The Hall of wWAR (the precursor to the Hall of Stats) had a component called wWPA (Weighted Postseason Win Probability Added). By that measure, Ortiz’s 76 Hall Rating would get a boost to about 80. Rice would basically be unchanged.
Is that enough? Is it too much? Should I be using wRE24 instead? A combination? I’m curious to hear your thoughts.
Back to Rice and Ortiz
Jim Rice had a moderately more valuable regular season career than David Ortiz has had so far (once you factor in base-running, defense, and position). Again, Rice did not excel in these secondary components. He simply provided something while Ortiz was essentially a black hole.
Ortiz, meanwhile, has just as much “narrative” going for him as Rice (and, I feel, substantially more). Yes, Rice was “feared”, but who is going to argue that Rice was more feared than Ortiz was (and still is)? A big part of Ortiz’s narrative—the postseason heroics—can actually be backed up with numbers. I think that helps close the current gap between him and Rice.
But if it simply closes the gap, that still leaves Ortiz as Hall-worthy as Rice. And if I’m an emphatic “no” on Rice does that mean I’m a “no” for Ortiz? Am I softening my stance on Rice? Is there something else that separates them?

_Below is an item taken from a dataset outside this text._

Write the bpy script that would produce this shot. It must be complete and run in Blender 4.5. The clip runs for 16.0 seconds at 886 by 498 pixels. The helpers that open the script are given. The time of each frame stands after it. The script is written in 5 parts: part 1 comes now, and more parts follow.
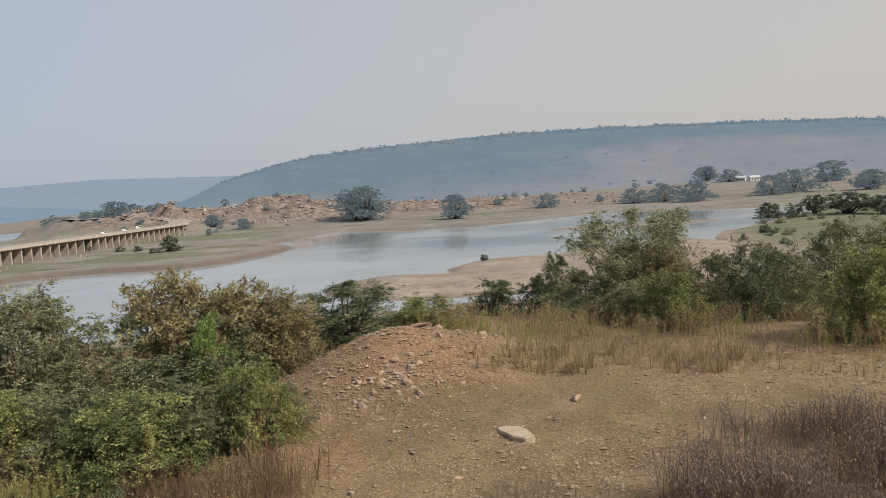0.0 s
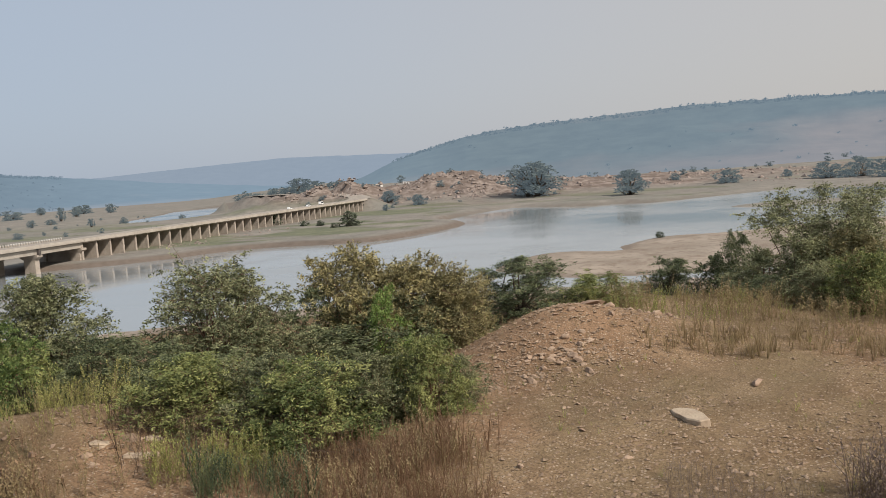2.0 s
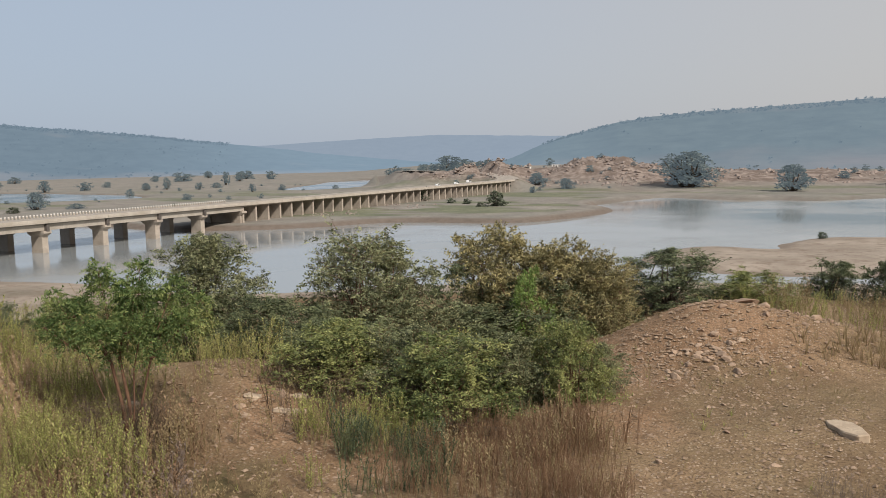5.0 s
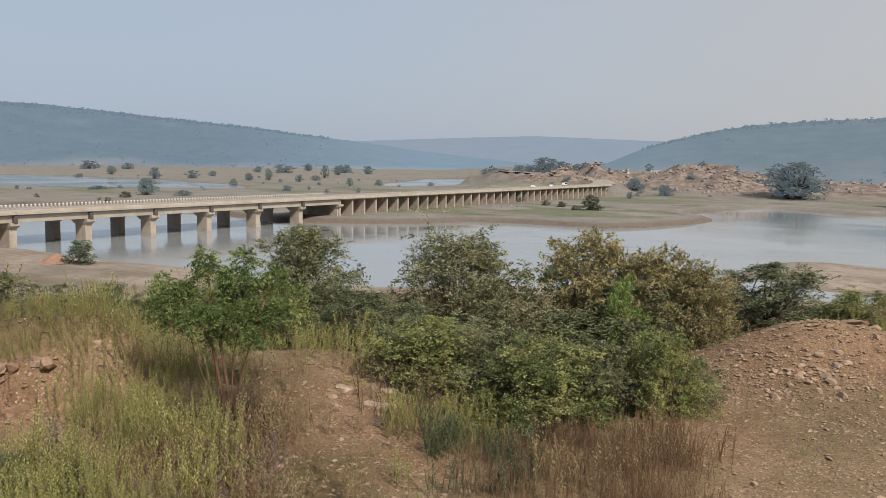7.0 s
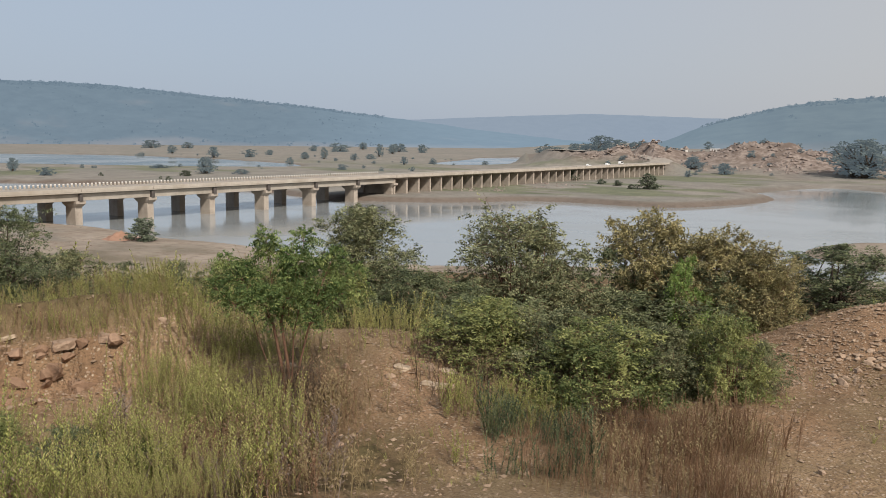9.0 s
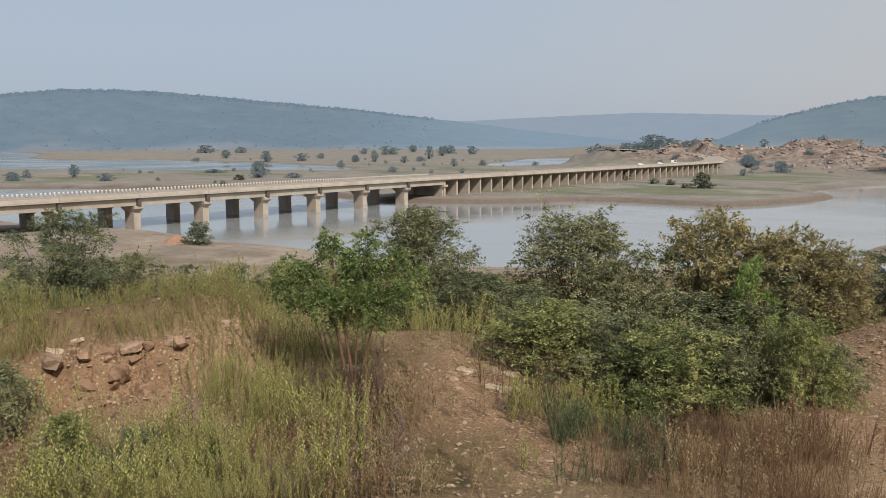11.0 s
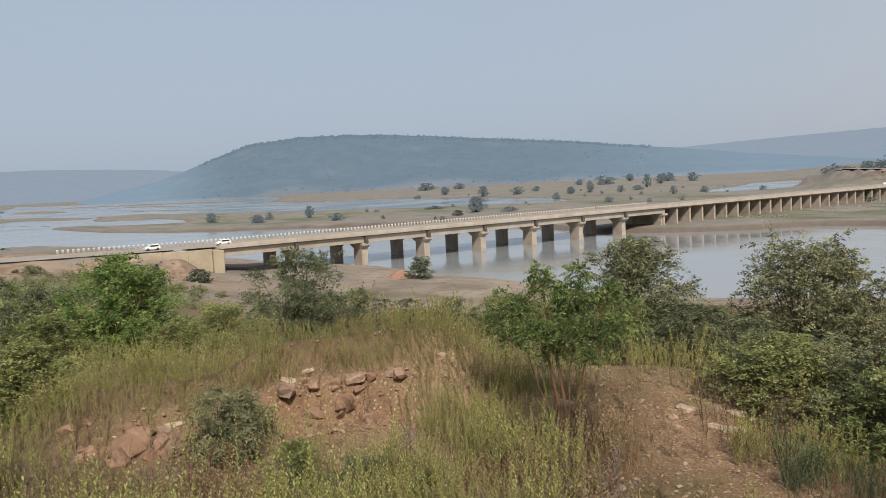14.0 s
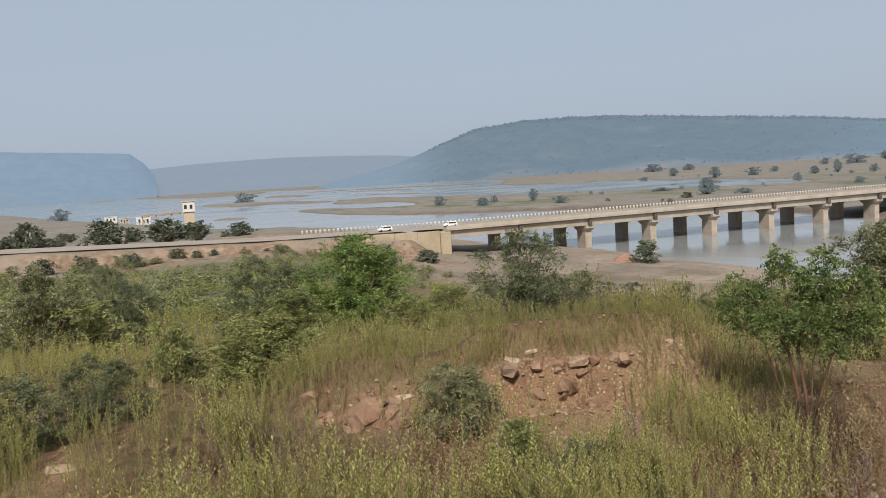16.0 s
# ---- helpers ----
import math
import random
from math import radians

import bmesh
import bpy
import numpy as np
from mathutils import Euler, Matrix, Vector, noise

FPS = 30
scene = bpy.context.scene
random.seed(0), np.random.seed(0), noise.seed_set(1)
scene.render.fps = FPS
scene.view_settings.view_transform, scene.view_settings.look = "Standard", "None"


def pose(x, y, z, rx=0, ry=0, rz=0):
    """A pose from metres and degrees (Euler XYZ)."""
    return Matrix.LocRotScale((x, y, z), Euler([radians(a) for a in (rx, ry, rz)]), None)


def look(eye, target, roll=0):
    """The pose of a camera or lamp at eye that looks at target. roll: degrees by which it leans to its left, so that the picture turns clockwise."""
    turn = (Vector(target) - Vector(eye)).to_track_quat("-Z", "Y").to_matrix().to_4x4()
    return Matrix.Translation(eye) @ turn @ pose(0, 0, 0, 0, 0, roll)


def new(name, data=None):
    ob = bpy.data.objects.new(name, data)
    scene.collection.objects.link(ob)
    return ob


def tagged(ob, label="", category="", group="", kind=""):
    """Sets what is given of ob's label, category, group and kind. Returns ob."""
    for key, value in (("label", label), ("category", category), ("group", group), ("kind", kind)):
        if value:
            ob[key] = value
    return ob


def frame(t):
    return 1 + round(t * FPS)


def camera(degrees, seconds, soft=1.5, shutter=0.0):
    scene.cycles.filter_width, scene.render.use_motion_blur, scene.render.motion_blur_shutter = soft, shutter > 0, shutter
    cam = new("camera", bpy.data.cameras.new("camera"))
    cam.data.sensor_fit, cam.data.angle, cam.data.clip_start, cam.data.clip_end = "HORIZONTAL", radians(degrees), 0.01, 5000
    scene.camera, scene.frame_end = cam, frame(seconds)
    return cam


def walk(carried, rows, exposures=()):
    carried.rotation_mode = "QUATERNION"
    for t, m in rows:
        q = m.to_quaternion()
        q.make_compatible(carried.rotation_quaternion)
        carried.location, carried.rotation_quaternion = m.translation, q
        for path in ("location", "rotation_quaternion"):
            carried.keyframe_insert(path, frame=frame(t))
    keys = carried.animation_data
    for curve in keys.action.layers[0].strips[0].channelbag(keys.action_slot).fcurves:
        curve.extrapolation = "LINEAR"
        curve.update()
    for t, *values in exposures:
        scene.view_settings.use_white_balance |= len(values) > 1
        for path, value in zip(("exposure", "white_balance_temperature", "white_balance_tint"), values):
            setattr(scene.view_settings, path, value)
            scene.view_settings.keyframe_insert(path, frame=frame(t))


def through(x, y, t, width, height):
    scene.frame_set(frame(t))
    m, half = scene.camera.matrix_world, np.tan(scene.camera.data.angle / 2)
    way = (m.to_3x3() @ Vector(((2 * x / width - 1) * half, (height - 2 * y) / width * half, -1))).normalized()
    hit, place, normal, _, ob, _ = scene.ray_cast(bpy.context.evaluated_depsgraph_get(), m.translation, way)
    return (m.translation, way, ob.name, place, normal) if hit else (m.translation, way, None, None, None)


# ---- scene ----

Right now, I think I have to stick to my numbers and say Ortiz still hasn’t done quite enough. However, with a couple more productive seasons he could launch past Rice in regular season statistics, thus letting us decide if the postseason is enough to put him over the edge.
Strictly going by the numbers, Ortiz needs to repeat his 2013 season three more times to reach a Hall Rating of 100 (he had an 8.1 Hall Rating this year). Can he do it? It’s a stretch, but in the process he may collect the 69 home runs he needs to reach 500 for his career, making him look more attractive to more traditional voters (he passed 2,000 hits in 2013).
Will he distance himself from Rice and reach a point where a conflicted stat-geek-with-homer-tendencies is ready to call him a Hall of Famer? Quite possibly.
But is he there now? No, he’s probably not.